ANDY: My favorite is you go up to a girl and you ask her if she likes apples. And she say’s “Yeah.” And that’s a very good sign right there. (Everybody roars with laughter) Then you ask her if she wants to fuck! (More laughter).

BILL: Well, I’m married.

Well what line did you use to pick up your wife for the first time?

BRIAN: He picked her up when she sold shotguns at K-Mart (Laughter)

BILL: I can’t believe you remembered that! (Laughs) Well, the first time I met my wife, one of her friends was hot for me and she was trying to hook up with me. I’m a big fan of long, dark hairdo, exotic kind of women. My wife is an Italian girl.

ANDY: You better not talk about other women being hot for you ‘cuss that, right there makes them pissed. You better start over. Ex the other girl and start from there.

BILL: Well, I met my wife, she came over to my house. I kind of rubbed her back. She was 16 years old and I was 24.

ANDY: Uh, Oh, Pedophile! (Laughs)

BILL: No, no, no, no! The good thing about this story is I courted my wife. I corked…I courted my wife.

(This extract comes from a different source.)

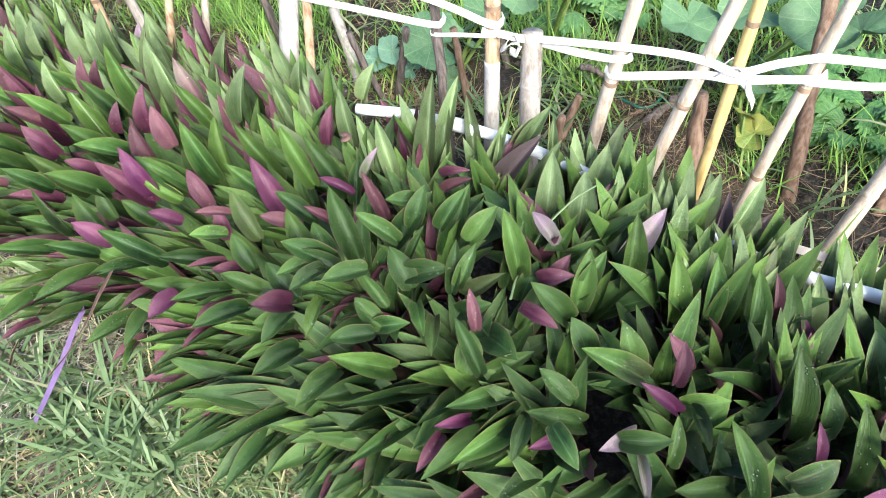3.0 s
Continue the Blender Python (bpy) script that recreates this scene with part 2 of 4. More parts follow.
PUMPKIN = lobed("pumpkin_leaf", (0.058, 0.150, 0.068), (0.104, 0.215, 0.101), (0.208, 0.325, 0.169))
PUMPKIN_BLUE = lobed("bluish_leaf", (0.072, 0.182, 0.124), (0.124, 0.260, 0.182), (0.260, 0.416, 0.286))
PUMPKIN_YELLOW = lobed("yellowed_leaf", (0.13, 0.21, 0.04), (0.33, 0.33, 0.08), (0.38, 0.37, 0.13))
MUSTARD = lobed("mustard_leaf", (0.052, 0.163, 0.046), (0.111, 0.260, 0.072), (0.221, 0.364, 0.156))

# ---- builders ----


def mesh_of(name, verts, faces, mats, which=None, smooth=True, uv=None):
    me = bpy.data.meshes.new(name)
    me.from_pydata([tuple(v) for v in verts], [], [tuple(f) for f in faces])
    for m in mats:
        me.materials.append(m)
    if which is not None:
        me.polygons.foreach_set("material_index", which)
    me.polygons.foreach_set("use_smooth", [smooth] * len(me.polygons))
    if uv is not None:
        layer = me.uv_layers.new(name="UVMap")
        idx = np.empty(len(me.loops), dtype=np.int64)
        me.loops.foreach_get("vertex_index", idx)
        layer.data.foreach_set("uv", np.asarray(uv, dtype=np.float32)[idx].ravel())
    me.update()
    return me


def thing(name, at, label, category, group="", kind=""):
    ob = new(name)
    ob.empty_display_size = 0.02
    ob.matrix_world = Matrix.Translation(at)
    return tagged(ob, label, category, group, kind)


def child(name, me, parent, m=None, label=""):
    """Links a mesh under a thing; m is its pose in the world."""
    ob = new(name, me)
    ob.parent = parent
    if m is not None:
        ob.matrix_basis = Matrix.Translation(-parent.matrix_basis.translation) @ m if parent.parent is None else m
    else:
        ob.matrix_basis = Matrix.Translation(-parent.matrix_basis.translation)
    return tagged(ob, label)


def tube(points, radii, sides=10, wobble=0.0, caps=True, rng=None):
    """Rings of vertices along a line, in world places."""
    P = [Vector(p) for p in points]
    verts, faces = [], []
    up = Vector((0.3, 0.9, 0.2)).normalized()
    for i, p in enumerate(P):
        d = (P[min(i + 1, len(P) - 1)] - P[max(i - 1, 0)]).normalized()
        a = d.cross(up).normalized()
        b = d.cross(a).normalized()
        for k in range(sides):
            w = 2 * math.pi * k / sides
            r = radii[i] * (1 + (rng.uniform(-wobble, wobble) if wobble else 0))
            verts.append(p + r * (math.cos(w) * a + math.sin(w) * b))
    for i in range(len(P) - 1):
        for k in range(sides):
            j = (k + 1) % sides
            faces.append((i * sides + k, i * sides + j, (i + 1) * sides + j, (i + 1) * sides + k))
    if caps:
        faces.append(tuple(range(sides - 1, -1, -1)))
        faces.append(tuple((len(P) - 1) * sides + k for k in range(sides)))
    return verts, faces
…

BRIAN: He corked his wife! (Much Laughter)

BILL: I tried that once, but she went through the skylight. (Laughs) I courted my wife. She was like, 16 years old, I was like 24. I brought her home because she had been staying at my home for like, two weeks. So I brought her home and the first thing her Mom said was “Hello, Bill Nice to meet you. Did you know my daughter was only 16 years old?” I said, “No, but what’s done is done.”

ANDY: You better reword that and start over. Nix the 16 part and start over (Laughs)

BILL: No, I said, “what’s done is done. I’m not gonna ditch ya.” We’ve been married seven years and have a child. (Everybody cheers) We’re good to go.

Do you think Murray and I would make a good married couple?

ANDY: I think if you shaved your head, you’d both make an excellent couple. (Laughs)

BILL: Do you have a scrotum piercing of any kind?

No.

BILL: You might want to get one, then you’d both make the perfect couple. You’d be like Tom Cruise and…whoever else the fuck he’s dating. (Laughs)

BEN: Isn’t Drudgery broken up?

NO! Of course not!

ANDY: They got a new drummer. I forgot his name, but I know him.

Steve

ANDY: Steve! That’s right. Much props to Steve cuz he knows who I am and stuff. (Laughs)

BILL: For knowing you, someone gets props? (Laughter)

ANDY: Props to Steve for being the new drummer. We love you guys.

BEN: I think Murray’s head is too bald to be your lover because he’s a Marine or something. (Laughs)

BILL: He’s balder than bald.

ANDY: He’s too smooth for ya.

BEN: Yeah, he’s smooth up in ya! (Everybody laughs)

What about you, Brian?

BRIAN: What was the question?

(Everybody laughs)

Do you think Murray is an acceptable mate for my Greatness?

BRIAN: If you were to date…who is it Mary? (Everybody roars with laughter)

ANDY: MURRAY dude! Don’t diss him. He’s a Marine. He’ll kick your butt! (Laughs)

You’re playing with Mudhoney coming up. Tell me about it.

BEN: Well, we’re playing with Mudhoney on August 18th. We’re also playing with the Super Bees. It’s gonna be a kick ass show. Come see BLACK LAMB at the Ogden Theatre. Doors are at eight. Show is at Nine. BLACK LAMB starts first. $15.00 at the door.

Well I believe that’s all my Greatness needs to know.

BEN: Great. Did you see our new toy when you came in, Maris?

No

BEN: Someone sent us this totally cool robot.

BILL: The package she came in says “HoBot.”

ANDY: Yeah! HoBot! (Laughs)

I do not know of that which you speak.

ANDY: Oh yeah! Come in the other room we’ll show you to her.